In tanti nel quartiere si impegnano a portare avanti i valori della resistenza, come l’Associazione Quadracoro, il coro amatoriale del quartiere. «Abbiamo nello statuto l’impegno a rendere viva la memoria del rastrellamento del Quadraro», racconta la presidente Maria Anna Tomassini.
La canzone che rappresenta il loro gruppo musicale è tratta dalla poesia di Aldo Poeta, ed è intitolata “17 aprile ’44” Unternehmen Walfish Operazione Balena”.
L’associazione ha anche lavorato alla pubblicazione del primo diario di un rastrellato. Si tratta di Iliano Caprari, che durante il periodo nel campo di lavoro, nonostante il freddo e la fame di notte si metteva a scrivere su dei foglietti.

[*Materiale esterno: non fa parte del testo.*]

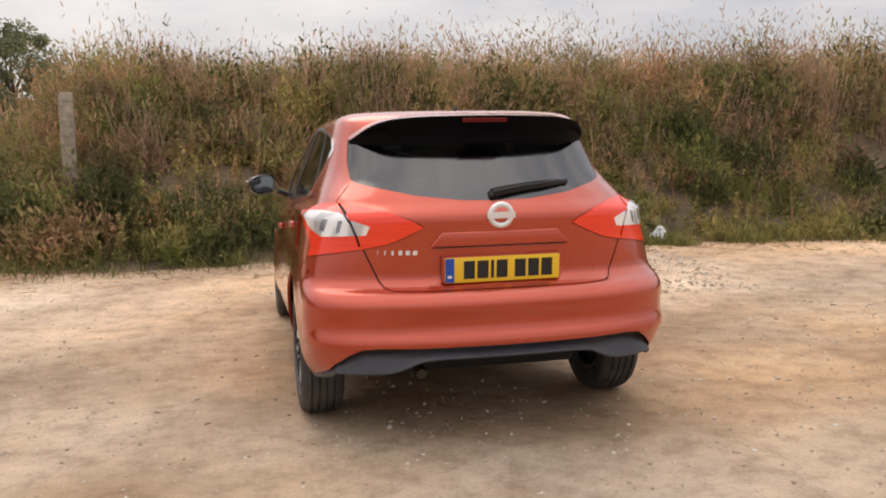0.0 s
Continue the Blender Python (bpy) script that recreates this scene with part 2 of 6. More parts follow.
def text_bm(words, size, depth=0.001, spacing=1.0):
    """Raised letters in the built-in font, lying in x, y with their middle at the origin."""
    c = bpy.data.curves.new("letters", "FONT")
    c.body, c.size, c.extrude, c.align_x, c.align_y, c.space_character = words, size, depth, "CENTER", "CENTER", spacing
    ob = bpy.data.objects.new("letters", c)
    scene.collection.objects.link(ob)
    dg = bpy.context.evaluated_depsgraph_get()
    me = bpy.data.meshes.new_from_object(ob.evaluated_get(dg))
    bm = bmesh.new()
    bm.from_mesh(me)
    bpy.data.objects.remove(ob)
    bpy.data.curves.remove(c)
    bpy.data.meshes.remove(me)
    return bm

# ---- car body surface: level curves round the car, from the sill to the crown of the roof ----
def curve(xs, ys):
    """A smooth monotone curve through a few knots."""
    xs, ys = np.array(xs, float), np.array(ys, float)
    h, d = np.diff(xs), np.diff(ys) / np.diff(xs)
    m = np.zeros(len(xs))
    m[0], m[-1] = d[0], d[-1]
    for i in range(1, len(xs) - 1):
        if d[i - 1] * d[i] > 0:
            a, b = 2 * h[i] + h[i - 1], h[i] + 2 * h[i - 1]
            m[i] = (a + b) / (a / d[i - 1] + b / d[i])

    def f(x):
        x = np.clip(np.asarray(x, float), xs[0], xs[-1])
        i = np.clip(np.searchsorted(xs, x) - 1, 0, len(xs) - 2)
        t = (x - xs[i]) / h[i]
        return ((2 * t**3 - 3 * t**2 + 1) * ys[i] + (t**3 - 2 * t**2 + t) * h[i] * m[i]
                + (3 * t**2 - 2 * t**3) * ys[i + 1] + (t**3 - t**2) * h[i] * m[i + 1])
    return f


def smooth(a, b, x):
    t = np.clip((np.asarray(x, float) - a) / (b - a), 0, 1)
    return t * t * (3 - 2 * t)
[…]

Sono stati pubblicati con il titolo “Linee resistenti” da l’Asino d’oro Edizioni.
«La memoria è un ingranaggio collettivo. Può bastare anche solo l’attività di una piccola associazione per portare avanti progetti di resistenza.»
«Le vespe volano ancora, e voleranno sempre»
Alla fine della giornata gli studenti si sono riuniti di fronte al monumento in memoria della deportazione del Quadraro, rappresentante un soldato obbbligato ad andare mentre le donne ne piangono l’abbandono. Qui gli studenti in fila dietro al lungo cartellone rosso con la scritta «Le vespe volano ancora: il quadraro non dimentica! Resistiamo» sono accanto ai più anziani volontari dell’ANPI. Qui, l’unione tra le due generazioni, consolida il passaggio di testimone e la volontà di portare avanti il ricordo.
Di fronte al monumento, le parole di Francesco Laddaga, presidente del VII municipio di Roma: «I testimoni sono sempre di meno e il nostro ruolo è ricordare la barbarie commessa dai nazisti. La vostra presenza oggi è un segnale che dice a questo territorio, a questa città, a questo paese, a questo governo che le vespe volano ancora e voleranno sempre.»